We all have our own journeys to self-love. And, many times throughout our lives, self-love is something we choose to put on the back burner, postpone or, worse, forget about. Even I am guilty of this. For Kate Mooney, a mom, yoga practitioner and lover of body modification, tattoos play a vital role in her personal process of learning to love herself again.
“For a long time, my body felt like it didn’t belong to me,” she shares. “I have a history of sexual assault and abusive partners which led me down a path of addiction and destructive promiscuous behavior. I was led to believe I was worthless.” Mooney lives in Wicklow, Ireland, a place she describes as “a small country village where everyone is friendly [to me.]” And, like most of us, she had a long journey to learning self-love and self-care.
The thing about self-love is that it’s so easily dismissed. More often than not, it’s at the bottom of our priority list. Sometimes, it doesn’t even make that list. And while that’s a hard pill to swallow, it’s necessary to be honest and admit we’ve been failing ourselves. There’s nothing wrong with looking at yourself in the mirror and acknowledging the fact that for some time, you have been treating yourself terribly because that is the first step to learning how to love yourself again. In one of her Instagram posts, Mooney shared:
“Sometimes, I feel like I’ve lived a thousand lives. I look back on the things I’ve experienced, and the stuff I’ve been through and wonder, how the fuck did I fit all that in?”
And this process of looking back at the things you’ve done, the choices you’ve made, relationships you’ve built and departed from – and then wondering how you’re able to push through the toughest, most painful parts, is a small yet strong act of self-love.
Aside from practicing to be more gentle with herself every day, she’s also on a journey of navigating the world as a heavily-tattooed mother. “I’m always conscious of how my tattoos might affect my son making friends or what the other kids think of me,” she says. “I live in a small country village and there’s no other heavily tattooed person here so I’m a bit of a black sheep. But thankfully everyone is friendly and I think they’ve just gotten used to me by now.”
Mooney is also honest about the strangers in her life. She shares how sometimes, people do a double-take when she and her son Noah are in a public place and he calls her ‘mommy’. But, as she puts it, “it doesn’t affect me whatsoever. I’ve met a good few mothers at playgrounds and skateparks who are friendly towards me and Noah.”
Today, she considers tattoos a major act of self-love. She describes her first ink as “awful. I got stars on my boobs. I was 14 or 15 and I needed to be able to hide them from my parents.” Today, after going through many storms and always coming back alive, Mooney says, “I definitely feel like getting tattoos is an act of self-love. I never felt like my body belonged to me but now I am in total ownership. It’s my temple.” She also highlighted how it taught her to be true to herself, and not care if people would find it pretty or not.

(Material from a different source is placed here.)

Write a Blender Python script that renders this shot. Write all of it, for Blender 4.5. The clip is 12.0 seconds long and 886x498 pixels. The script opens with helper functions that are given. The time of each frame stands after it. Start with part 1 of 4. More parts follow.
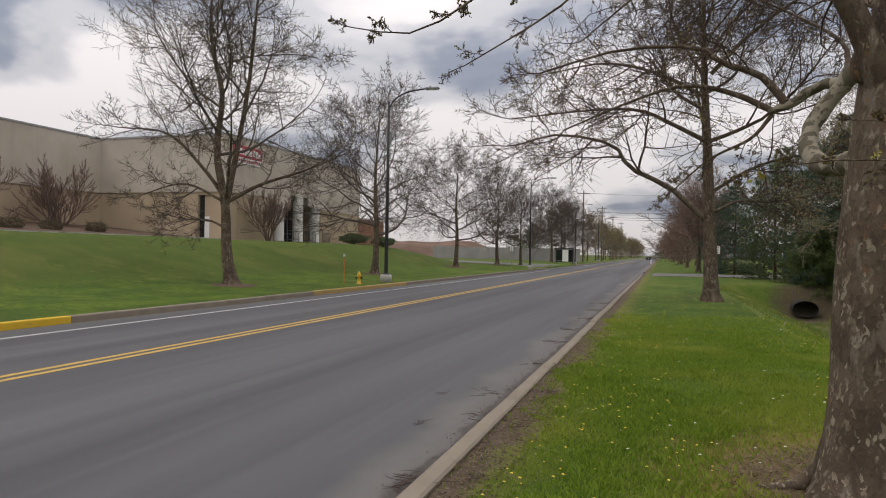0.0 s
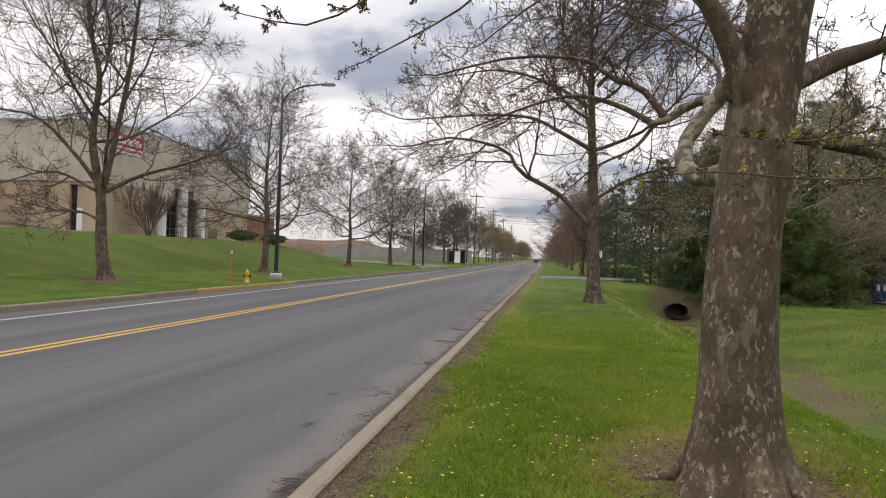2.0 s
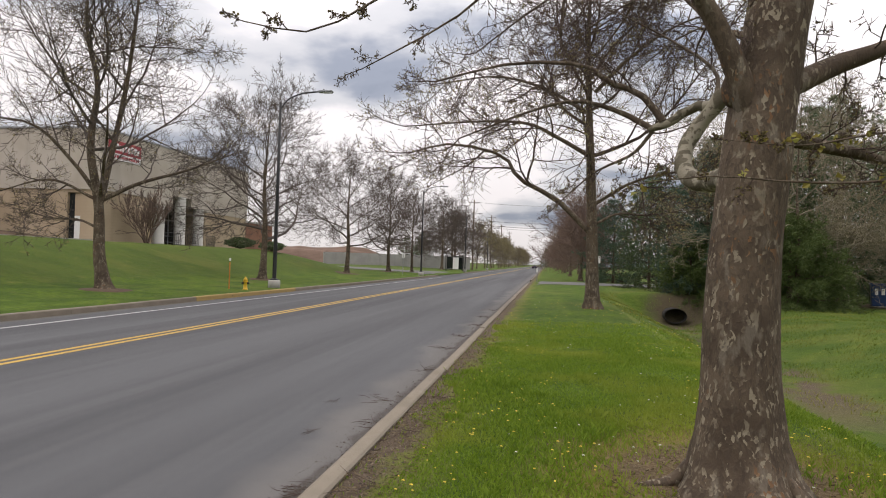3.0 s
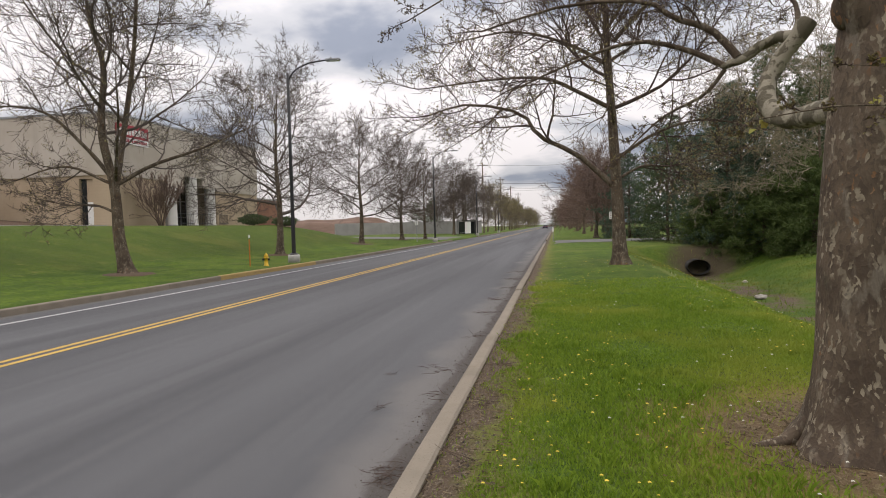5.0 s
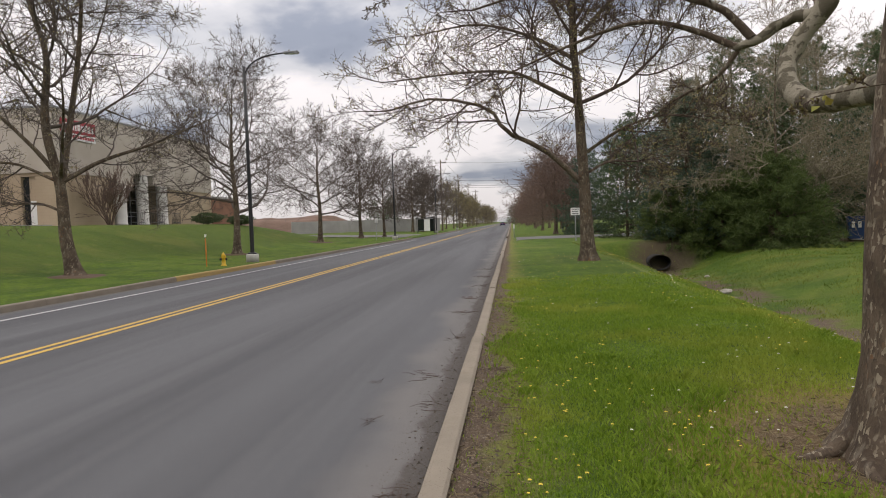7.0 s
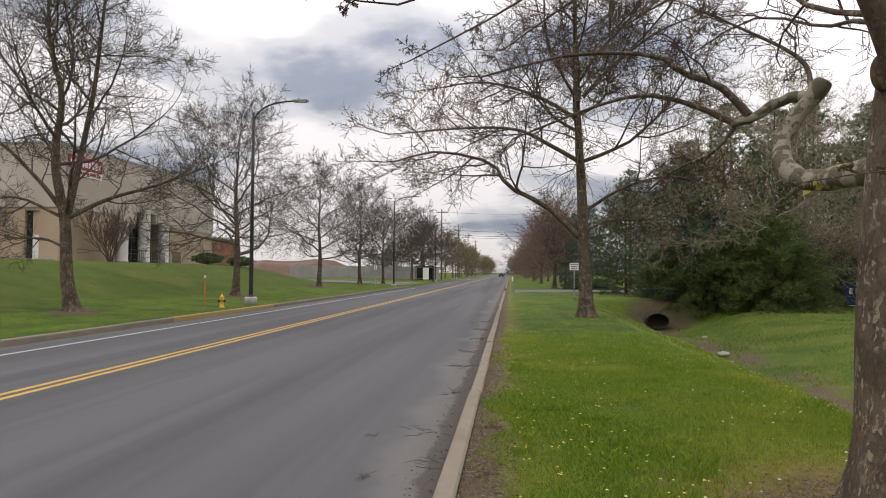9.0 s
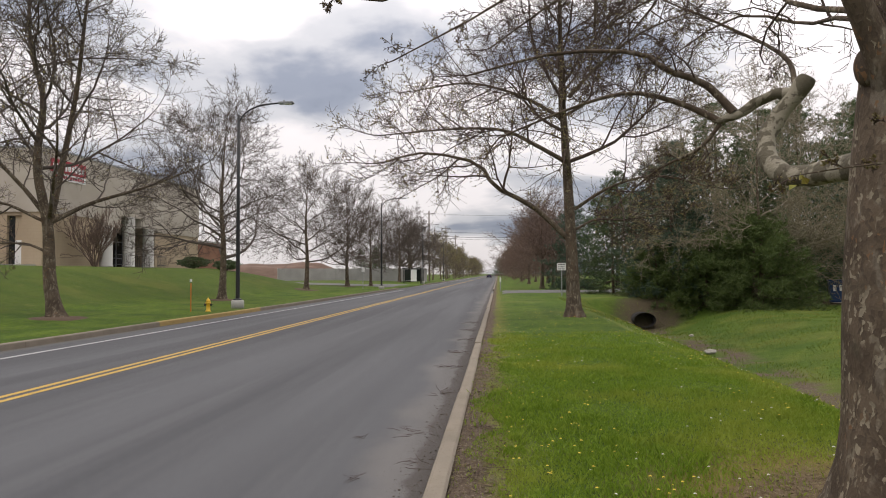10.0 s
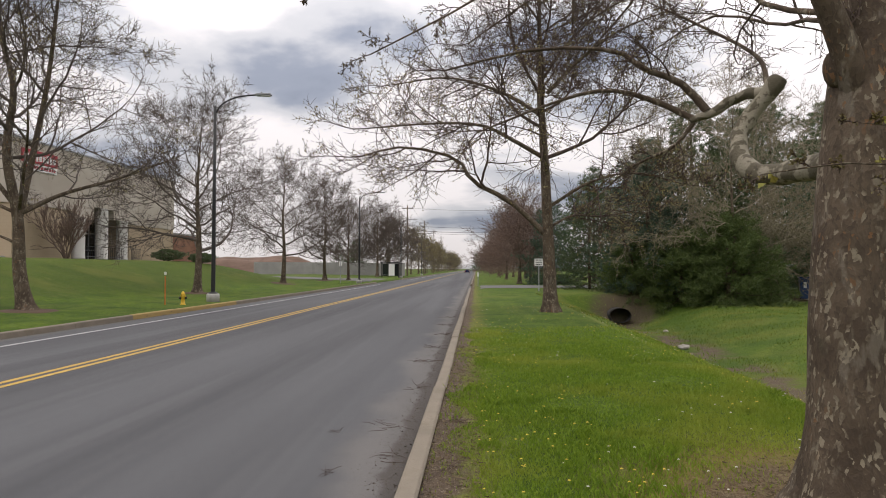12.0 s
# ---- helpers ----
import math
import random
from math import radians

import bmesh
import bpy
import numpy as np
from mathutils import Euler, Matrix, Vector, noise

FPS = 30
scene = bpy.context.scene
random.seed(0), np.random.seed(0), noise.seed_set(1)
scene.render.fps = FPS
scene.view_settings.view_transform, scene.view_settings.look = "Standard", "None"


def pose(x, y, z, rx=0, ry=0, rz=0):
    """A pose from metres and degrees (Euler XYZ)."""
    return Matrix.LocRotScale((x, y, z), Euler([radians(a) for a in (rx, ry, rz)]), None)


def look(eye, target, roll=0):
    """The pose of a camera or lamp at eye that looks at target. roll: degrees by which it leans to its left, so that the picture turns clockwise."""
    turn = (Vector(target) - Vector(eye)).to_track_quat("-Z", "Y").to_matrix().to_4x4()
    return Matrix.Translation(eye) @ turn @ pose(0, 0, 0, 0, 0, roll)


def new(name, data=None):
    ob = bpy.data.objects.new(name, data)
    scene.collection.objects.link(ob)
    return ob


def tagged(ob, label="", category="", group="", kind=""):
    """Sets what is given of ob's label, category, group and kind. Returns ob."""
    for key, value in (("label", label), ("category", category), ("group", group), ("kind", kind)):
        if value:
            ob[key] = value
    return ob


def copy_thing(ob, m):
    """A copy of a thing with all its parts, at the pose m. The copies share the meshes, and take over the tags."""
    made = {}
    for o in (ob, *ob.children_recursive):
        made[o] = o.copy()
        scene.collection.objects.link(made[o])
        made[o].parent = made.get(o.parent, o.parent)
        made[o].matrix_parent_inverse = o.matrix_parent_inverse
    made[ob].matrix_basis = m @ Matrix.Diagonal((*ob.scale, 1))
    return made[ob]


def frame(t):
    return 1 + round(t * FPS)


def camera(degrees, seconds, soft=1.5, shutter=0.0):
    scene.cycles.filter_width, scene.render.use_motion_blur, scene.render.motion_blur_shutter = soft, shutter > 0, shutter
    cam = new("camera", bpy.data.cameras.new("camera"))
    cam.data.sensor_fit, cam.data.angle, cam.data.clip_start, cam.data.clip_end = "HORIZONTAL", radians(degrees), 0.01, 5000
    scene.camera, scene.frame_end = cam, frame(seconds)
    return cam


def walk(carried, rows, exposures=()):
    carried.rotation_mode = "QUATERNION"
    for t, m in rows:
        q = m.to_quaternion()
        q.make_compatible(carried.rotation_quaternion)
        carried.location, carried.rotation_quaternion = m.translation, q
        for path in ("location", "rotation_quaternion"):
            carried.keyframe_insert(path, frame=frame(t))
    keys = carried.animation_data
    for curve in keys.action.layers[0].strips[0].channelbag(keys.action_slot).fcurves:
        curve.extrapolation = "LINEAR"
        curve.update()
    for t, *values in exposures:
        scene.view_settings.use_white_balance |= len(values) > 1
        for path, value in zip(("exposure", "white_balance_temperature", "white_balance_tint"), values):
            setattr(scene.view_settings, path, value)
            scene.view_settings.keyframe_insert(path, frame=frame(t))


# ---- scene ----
import collections
cam = camera(67.2, 12.0, 1.0)
PATH = [
    (0, look((1.528, 0.01, 1.605), (0.906, 1.91, 1.615), 1.0)),
    (0.5, look((1.52, 0.03, 1.597), (1.062, 1.977, 1.584), 0.8)),
    (1, look((1.53, 0.029, 1.608), (1.131, 1.989, 1.588), 0.8)),
    (1.5, look((1.523, 0.033, 1.604), (1.189, 2.005, 1.605), 1.7)),
    (2, look((1.516, 0.031, 1.6), (1.204, 2.006, 1.619), 2.1)),
    (2.5, look((1.504, 0.028, 1.6), (1.21, 2.006, 1.632), 2.4)),
    (2.7, look((1.501, 0.022, 1.599), (1.207, 2.0, 1.637), 2.2)),
    (4.3, look((1.316, 0.207, 1.576), (0.855, 2.153, 1.564), -1.9)),
    (4.5, look((1.216, 0.224, 1.607), (0.697, 2.155, 1.558), -1.6)),
    (5, look((0.962, 0.291, 1.567), (0.628, 2.262, 1.502), -1.6)),
    (5.5, look((0.788, 0.444, 1.553), (0.449, 2.414, 1.488), -1.2)),
    (6, look((0.695, 0.685, 1.546), (0.451, 2.669, 1.461), -2.3)),
    (6.5, look((0.613, 0.704, 1.556), (0.384, 2.685, 1.395), -1.3)),
    (7, look((0.579, 0.759, 1.554), (0.372, 2.746, 1.478), -2.0)),
    (7.2, look((0.572, 0.757, 1.558), (0.35, 2.744, 1.488), -1.7)),
    (8.8, look((0.561, 0.65, 1.622), (0.35, 2.638, 1.676), 0.2)),
    (9, look((0.56, 0.638, 1.629), (0.359, 2.627, 1.699), 0.3)),
    (9.5, look((0.567, 0.649, 1.623), (0.373, 2.637, 1.71), -0.1)),
    (10, look((0.56, 0.667, 1.611), (0.396, 2.659, 1.686), -0.3)),
    (10.5, look((0.579, 0.618, 1.621), (0.438, 2.612, 1.693), -0.3)),
    (11, look((0.573, 0.647, 1.61), (0.44, 2.641, 1.684), -0.2)),
    (11.5, look((0.578, 0.642, 1.62), (0.458, 2.637, 1.681), -0.1)),
    (12, look((0.576, 0.655, 1.609), (0.477, 2.652, 1.668), 0.1)),
]
walk(cam, PATH, [(0.0, -0.34, 6850, 14), (0.5, -0.27, 6850, 14), (1.5, 0.0, 6850, 14), (2.7, -0.04, 6850, 14), (4.5, 0.02, 6850, 14), (5.5, -0.12, 6850, 14), (7.0, -0.12, 6850, 14), (12.0, -0.12, 6850, 14)])
CLOUD_SHIFT, CLOUD_GAIN, SUN_POWER = (0.9, 2.0, 0.0), 0.95, 1.0
SUN_AZ, SUN_EL = radians(235), radians(55)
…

“Particularly in the last few years, I’ve got some life-changing tattoos. My forehead mandala done by Mark Anthony was a game-changer. As soon as it was done, I felt like it was always supposed to be there. I feel the same about my black sleeves done by Cammy Stewart, and my back and bum by McKenzie. They have been a huge part in elevating me closer to my ‘final vision’.”
But underneath all the ink and body modification, Mooney says she’s still the same person. “If all my tattoos disappeared tomorrow, I would be the exact same person. They don’t add or take away any part of my personality or character. I think it’s beautiful that we have the ability and freedom to do whatever we choose with our bodies.”